Profit in the nine months to 31 October rose 27% to 1.66bn euros ( 1.34bn,
$2.2bn).
In that time, it added 360 new stores in 54 different markets.
The company broke the 6,000-store mark last week when it inaugurated a new
flagship store on London's Oxford Street.
Inditex owns Zara, Massimo Dutti, Bershka and Pull and Bear.
The company said that it created 6,598 new jobs in the first nine months of
2012, taking its total workforce to 116,110 people.
Sales gained 17% to 11.4bn euros.
"Inditex's strategy of diversifying its sales worldwide continues to pay
dividends, reducing its exposure to the difficult European market," said Matt
Piner of retail analysts Conlumino.
"With the global outlook remaining extremely tough for 2013, Inditex will
struggle to maintain its stellar growth rates, particularly on a like-for-like
basis. However, the group will undoubtedly continue to outperform its peers."
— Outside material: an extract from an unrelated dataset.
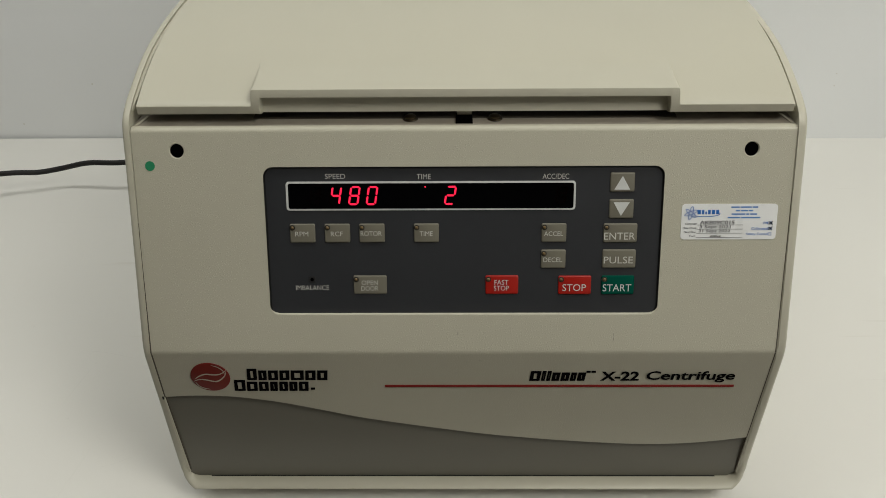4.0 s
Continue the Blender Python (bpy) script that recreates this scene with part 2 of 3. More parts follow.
def lettering(name, words, x0, z0, x1, z1, y, mat, parent, label="", matrix=None, shear=0.0, bold=0.0):
    """Words in the built-in font, fitted to the box x0..x1, z0..z1, as a thin print at depth y."""
    cu = bpy.data.curves.new("words", "FONT")
    cu.body, cu.size, cu.shear, cu.offset, cu.resolution_u = words, 1.0, shear, bold, 3
    ob = bpy.data.objects.new("words", cu)
    scene.collection.objects.link(ob)
    dg = bpy.context.evaluated_depsgraph_get()
    me = bpy.data.meshes.new_from_object(ob.evaluated_get(dg))
    bpy.data.objects.remove(ob)
    bpy.data.curves.remove(cu)
    co = np.array([v.co[:2] for v in me.vertices])
    lo, hi = co.min(0), co.max(0)
    for v in me.vertices:
        v.co = (x0 + (v.co[0] - lo[0]) / (hi[0] - lo[0]) * (x1 - x0), y, z0 + (v.co[1] - lo[1]) / (hi[1] - lo[1]) * (z1 - z0))
    me.name = name
    me.materials.clear()
    me.materials.append(mat)
    t = new(name, me)
    t.parent = parent
    if matrix is not None:
        t.matrix_basis = matrix
    if label:
        t["label"] = label
    return t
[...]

Zara created online shopping for its Chinese customers in September and plans
to open another online store in Canada in 2013, Inditex said.
It also said that it opened its first Massimo Dutti store in the North American
market, in New York in October.
The company has spent hundreds of million in its home market of Spain in
commercial and logistics activities aimed at supporting international growth.